- **SUPPLIED INFORMATION**
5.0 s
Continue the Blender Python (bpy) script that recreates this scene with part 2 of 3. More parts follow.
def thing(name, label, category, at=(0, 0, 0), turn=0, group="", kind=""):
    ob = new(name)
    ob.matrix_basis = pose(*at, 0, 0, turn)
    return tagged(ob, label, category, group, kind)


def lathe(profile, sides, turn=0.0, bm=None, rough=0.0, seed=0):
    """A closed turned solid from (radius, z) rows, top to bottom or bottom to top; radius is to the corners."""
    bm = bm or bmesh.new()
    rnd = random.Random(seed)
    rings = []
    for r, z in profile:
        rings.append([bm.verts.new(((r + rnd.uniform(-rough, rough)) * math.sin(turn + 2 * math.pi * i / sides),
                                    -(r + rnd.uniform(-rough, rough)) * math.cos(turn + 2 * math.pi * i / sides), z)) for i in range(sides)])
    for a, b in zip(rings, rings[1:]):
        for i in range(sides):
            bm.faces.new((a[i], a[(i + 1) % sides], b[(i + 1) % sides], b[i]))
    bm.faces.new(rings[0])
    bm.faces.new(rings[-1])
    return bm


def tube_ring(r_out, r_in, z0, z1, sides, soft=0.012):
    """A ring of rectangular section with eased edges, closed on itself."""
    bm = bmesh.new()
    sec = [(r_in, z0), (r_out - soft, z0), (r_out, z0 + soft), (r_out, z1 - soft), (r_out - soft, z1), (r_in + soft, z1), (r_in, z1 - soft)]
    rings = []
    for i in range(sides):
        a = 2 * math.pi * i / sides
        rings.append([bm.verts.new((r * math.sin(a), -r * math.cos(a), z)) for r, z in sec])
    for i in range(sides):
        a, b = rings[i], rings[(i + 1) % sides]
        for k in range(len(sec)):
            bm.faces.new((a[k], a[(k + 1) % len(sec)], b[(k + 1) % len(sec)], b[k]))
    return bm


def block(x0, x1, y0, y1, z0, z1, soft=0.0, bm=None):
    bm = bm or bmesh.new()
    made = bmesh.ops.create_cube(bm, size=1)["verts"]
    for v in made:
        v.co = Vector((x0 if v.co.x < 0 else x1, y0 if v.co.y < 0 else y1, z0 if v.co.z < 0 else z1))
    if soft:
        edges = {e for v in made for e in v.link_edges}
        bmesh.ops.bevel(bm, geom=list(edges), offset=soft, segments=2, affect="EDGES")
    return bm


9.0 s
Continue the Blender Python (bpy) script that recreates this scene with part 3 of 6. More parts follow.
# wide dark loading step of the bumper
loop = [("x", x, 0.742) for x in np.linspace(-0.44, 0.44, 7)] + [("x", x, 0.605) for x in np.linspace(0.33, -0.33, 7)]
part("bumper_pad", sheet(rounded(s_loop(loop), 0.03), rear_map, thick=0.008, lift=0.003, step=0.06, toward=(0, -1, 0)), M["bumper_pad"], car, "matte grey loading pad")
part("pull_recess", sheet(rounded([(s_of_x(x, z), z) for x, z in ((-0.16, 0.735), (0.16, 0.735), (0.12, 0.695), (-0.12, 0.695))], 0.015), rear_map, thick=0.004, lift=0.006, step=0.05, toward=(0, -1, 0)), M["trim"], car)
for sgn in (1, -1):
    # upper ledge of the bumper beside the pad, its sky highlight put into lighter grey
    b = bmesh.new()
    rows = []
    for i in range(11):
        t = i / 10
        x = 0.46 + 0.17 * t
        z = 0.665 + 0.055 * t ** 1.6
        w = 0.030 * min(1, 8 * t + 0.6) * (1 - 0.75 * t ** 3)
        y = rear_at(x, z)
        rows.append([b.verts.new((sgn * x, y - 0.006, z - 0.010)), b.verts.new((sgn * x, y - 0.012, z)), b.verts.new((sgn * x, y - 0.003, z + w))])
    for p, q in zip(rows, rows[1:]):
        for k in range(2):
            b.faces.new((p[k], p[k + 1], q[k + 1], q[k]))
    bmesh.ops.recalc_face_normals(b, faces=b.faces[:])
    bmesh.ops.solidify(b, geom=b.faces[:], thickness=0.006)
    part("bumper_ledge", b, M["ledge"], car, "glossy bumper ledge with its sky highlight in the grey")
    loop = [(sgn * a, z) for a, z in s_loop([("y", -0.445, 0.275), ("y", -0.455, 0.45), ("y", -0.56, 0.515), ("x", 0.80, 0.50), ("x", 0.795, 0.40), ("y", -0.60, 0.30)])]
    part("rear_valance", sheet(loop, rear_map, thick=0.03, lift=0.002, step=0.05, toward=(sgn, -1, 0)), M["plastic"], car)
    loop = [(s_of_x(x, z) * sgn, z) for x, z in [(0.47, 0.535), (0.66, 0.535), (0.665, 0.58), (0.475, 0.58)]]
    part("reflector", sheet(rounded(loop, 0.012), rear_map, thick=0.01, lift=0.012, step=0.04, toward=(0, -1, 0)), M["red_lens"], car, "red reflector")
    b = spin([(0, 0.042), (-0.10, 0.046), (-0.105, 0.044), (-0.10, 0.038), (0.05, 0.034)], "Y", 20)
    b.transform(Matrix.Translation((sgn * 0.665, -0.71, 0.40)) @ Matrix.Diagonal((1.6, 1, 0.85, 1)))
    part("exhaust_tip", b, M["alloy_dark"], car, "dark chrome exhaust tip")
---
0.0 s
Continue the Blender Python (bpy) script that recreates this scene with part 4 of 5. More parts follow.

- **SHORT EXERCISE**
Report the number of lines that include the string "Python"; return nothing but the count.

- **RESULT FOR THIS EXERCISE**
3